►

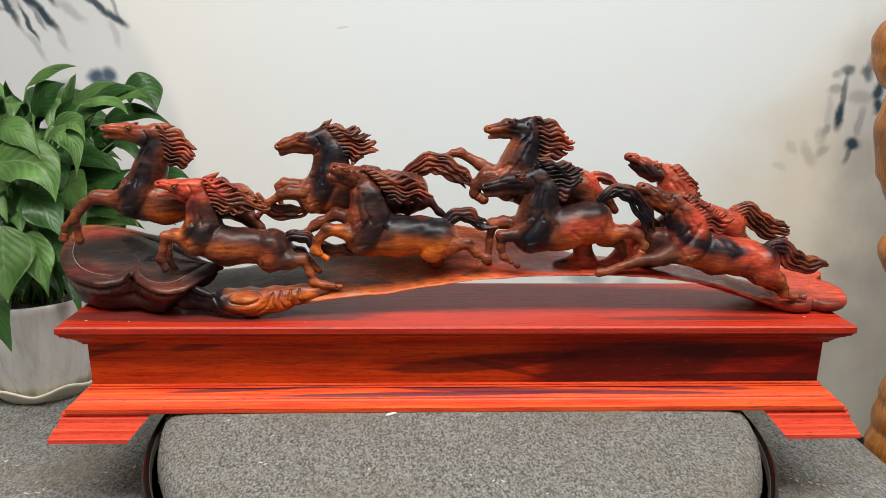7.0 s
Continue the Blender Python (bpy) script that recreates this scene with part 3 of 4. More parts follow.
def slab():
    """The bowed board under the hooves: x, front y and z, back y and z, thickness."""
    rows = [(-0.335, 0.800, 0.075, 0.880, 0.085, 0.012),
            (-0.28, 0.783, 0.074, 0.885, 0.093, 0.014),
            (-0.22, 0.780, 0.080, 0.887, 0.106, 0.013),
            (-0.15, 0.782, 0.085, 0.888, 0.124, 0.010),
            (-0.08, 0.785, 0.091, 0.888, 0.139, 0.008),
            (0.0, 0.785, 0.1035, 0.888, 0.147, 0.007),
            (0.08, 0.785, 0.1098, 0.885, 0.126, 0.0062),
            (0.16, 0.785, 0.1112, 0.884, 0.1090, 0.006),
            (0.21, 0.786, 0.1093, 0.878, 0.1055, 0.006),
            (0.26, 0.787, 0.1040, 0.874, 0.1005, 0.0065),
            (0.31, 0.789, 0.0955, 0.872, 0.0925, 0.0075),
            (0.37, 0.792, 0.076, 0.872, 0.079, 0.009),
            (0.42, 0.805, 0.067, 0.872, 0.073, 0.008)]
    rings = []
    for x, yf, zf, yb, zb, th in smooth_rows(rows, 180):
        ring = []
        for j in range(44):
            a = 2 * math.pi * j / 44
            u, w = math.cos(a), math.sin(a)
            u, w = math.copysign(abs(u) ** 0.35, u), math.copysign(abs(w) ** 0.75, w)
            k = 0.5 - 0.5 * u
            y, z = yf + (yb - yf) * k, zf + (zb - zf) * k
            z += 0.004 * math.sin(math.pi * k) * math.sin(31 * x + 5 * k) - 0.5 * th + 0.5 * th * w * (1 - 0.55 * abs(u) ** 6)
            y += 0.0016 * noise.noise((x * 28, 3.1, k)) * (1 if k < 0.5 else 4)
            z += 0.0012 * noise.noise((x * 40, y * 60, 0.5 + w))
            ring.append((x, y, z))
        rings.append(ring)
    return skin_rings(rings)


def cloud(outline, profile, tilt, hollow=0.0, n=260):
    """A cloud-shaped block: a scalloped outline, skinned over a moulded profile of (inset, z)."""
    line = smooth_rows(list(outline) + [outline[0]], n + 1)[:-1]
    centre = line.mean(0)
    k = n // 4
    plain = np.stack([np.convolve(np.concatenate([line[-k:, i], line[:, i], line[:k, i]]), np.ones(2 * k // 2 + 1) / (2 * k // 2 + 1), "same")[k:-k] for i in (0, 1)], 1)
    plain = centre + (plain - centre) * 1.16
    rings = []
    for inset, z in profile:
        ring = []
        low = hollow * 2 * min(1, max(0, (0.090 - z) / 0.02))
        for i, p in enumerate(line * (1 - 0.75 * low) + plain * 0.75 * low):
            d = centre - p
            under = hollow * max(0, 0.096 - z) * np.clip((p[0] + 0.335) / 0.04, 0, 1)
            q = p + d * min(0.97, (inset + under * 2 + (0.0017 * abs(math.sin(math.pi * i / 11)) if 0.081 < z < 0.0935 else 0.0)) / np.linalg.norm(d))
            ring.append((*q, z + tilt * max(0, (z - 0.062) / 0.04) * (q[1] - 0.78) + 0.0009 * noise.noise((q[0] * 55, q[1] * 55, z * 90))))
        rings.append(ring)
    return skin_rings(rings)


herd = []
# rear row, reaching over the cloud-shaped end
h = Horse((-0.350, 0.828, 0.1806), STEP, 0.973)
h.chain([(-31, 0, 9, 23.5), (0, 0, 0, 21.6), (44, 0, 5, 20.2), (87, 0, 5, 22.3)], 9)
h.chain([(-23, 0, 21, 22.7), (-12, 0, 46, 17.3), (-5, 0, 67, 13.8), (-3, 0, 84, 11.1)], 9)
h.chain([(-4, 0, 87, 11.1), (-17, 0, 84, 10.5), (-37, 0, 90, 7.2), (-53, 0, 91, 5.9), (-63, 0, 91, 5.2)], 5)
h.chain([(-24, 0, 79, 5.9), (-43, 0, 82, 3.3), (-62, 0, 82, 2.3)], 3)
h.muscles([(-31, 0, 9, 23.5), (87, 0, 5, 22.3)], [(-23, 0, 21, 22.7), (-3, 0, 84, 11.1)], [(-4, 0, 87, 11.1), (-17, 0, 84, 10.5), (-37, 0, 90, 7.2), (-63, 0, 91, 5.2)])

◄

Without including any picture, repeat the data exactly.

RESULT OF THE TASK →
7.0 s
Continue the Blender Python (bpy) script that recreates this scene with part 3 of 4. More parts follow.
def slab():
    """The bowed board under the hooves: x, front y and z, back y and z, thickness."""
    rows = [(-0.335, 0.800, 0.075, 0.880, 0.085, 0.012),
            (-0.28, 0.783, 0.074, 0.885, 0.093, 0.014),
            (-0.22, 0.780, 0.080, 0.887, 0.106, 0.013),
            (-0.15, 0.782, 0.085, 0.888, 0.124, 0.010),
            (-0.08, 0.785, 0.091, 0.888, 0.139, 0.008),
            (0.0, 0.785, 0.1035, 0.888, 0.147, 0.007),
            (0.08, 0.785, 0.1098, 0.885, 0.126, 0.0062),
            (0.16, 0.785, 0.1112, 0.884, 0.1090, 0.006),
            (0.21, 0.786, 0.1093, 0.878, 0.1055, 0.006),
            (0.26, 0.787, 0.1040, 0.874, 0.1005, 0.0065),
            (0.31, 0.789, 0.0955, 0.872, 0.0925, 0.0075),
            (0.37, 0.792, 0.076, 0.872, 0.079, 0.009),
            (0.42, 0.805, 0.067, 0.872, 0.073, 0.008)]
    rings = []
    for x, yf, zf, yb, zb, th in smooth_rows(rows, 180):
        ring = []
        for j in range(44):
            a = 2 * math.pi * j / 44
            u, w = math.cos(a), math.sin(a)
            u, w = math.copysign(abs(u) ** 0.35, u), math.copysign(abs(w) ** 0.75, w)
            k = 0.5 - 0.5 * u
            y, z = yf + (yb - yf) * k, zf + (zb - zf) * k
            z += 0.004 * math.sin(math.pi * k) * math.sin(31 * x + 5 * k) - 0.5 * th + 0.5 * th * w * (1 - 0.55 * abs(u) ** 6)
            y += 0.0016 * noise.noise((x * 28, 3.1, k)) * (1 if k < 0.5 else 4)
            z += 0.0012 * noise.noise((x * 40, y * 60, 0.5 + w))
            ring.append((x, y, z))
        rings.append(ring)
    return skin_rings(rings)


def cloud(outline, profile, tilt, hollow=0.0, n=260):
    """A cloud-shaped block: a scalloped outline, skinned over a moulded profile of (inset, z)."""
    line = smooth_rows(list(outline) + [outline[0]], n + 1)[:-1]
    centre = line.mean(0)
    k = n // 4
    plain = np.stack([np.convolve(np.concatenate([line[-k:, i], line[:, i], line[:k, i]]), np.ones(2 * k // 2 + 1) / (2 * k // 2 + 1), "same")[k:-k] for i in (0, 1)], 1)
    plain = centre + (plain - centre) * 1.16
    rings = []
    for inset, z in profile:
        ring = []
        low = hollow * 2 * min(1, max(0, (0.090 - z) / 0.02))
        for i, p in enumerate(line * (1 - 0.75 * low) + plain * 0.75 * low):
            d = centre - p
            under = hollow * max(0, 0.096 - z) * np.clip((p[0] + 0.335) / 0.04, 0, 1)
            q = p + d * min(0.97, (inset + under * 2 + (0.0017 * abs(math.sin(math.pi * i / 11)) if 0.081 < z < 0.0935 else 0.0)) / np.linalg.norm(d))
            ring.append((*q, z + tilt * max(0, (z - 0.062) / 0.04) * (q[1] - 0.78) + 0.0009 * noise.noise((q[0] * 55, q[1] * 55, z * 90))))
        rings.append(ring)
    return skin_rings(rings)


herd = []
# rear row, reaching over the cloud-shaped end
h = Horse((-0.350, 0.828, 0.1806), STEP, 0.973)
h.chain([(-31, 0, 9, 23.5), (0, 0, 0, 21.6), (44, 0, 5, 20.2), (87, 0, 5, 22.3)], 9)
h.chain([(-23, 0, 21, 22.7), (-12, 0, 46, 17.3), (-5, 0, 67, 13.8), (-3, 0, 84, 11.1)], 9)
h.chain([(-4, 0, 87, 11.1), (-17, 0, 84, 10.5), (-37, 0, 90, 7.2), (-53, 0, 91, 5.9), (-63, 0, 91, 5.2)], 5)
h.chain([(-24, 0, 79, 5.9), (-43, 0, 82, 3.3), (-62, 0, 82, 2.3)], 3)
h.muscles([(-31, 0, 9, 23.5), (87, 0, 5, 22.3)], [(-23, 0, 21, 22.7), (-3, 0, 84, 11.1)], [(-4, 0, 87, 11.1), (-17, 0, 84, 10.5), (-37, 0, 90, 7.2), (-63, 0, 91, 5.2)])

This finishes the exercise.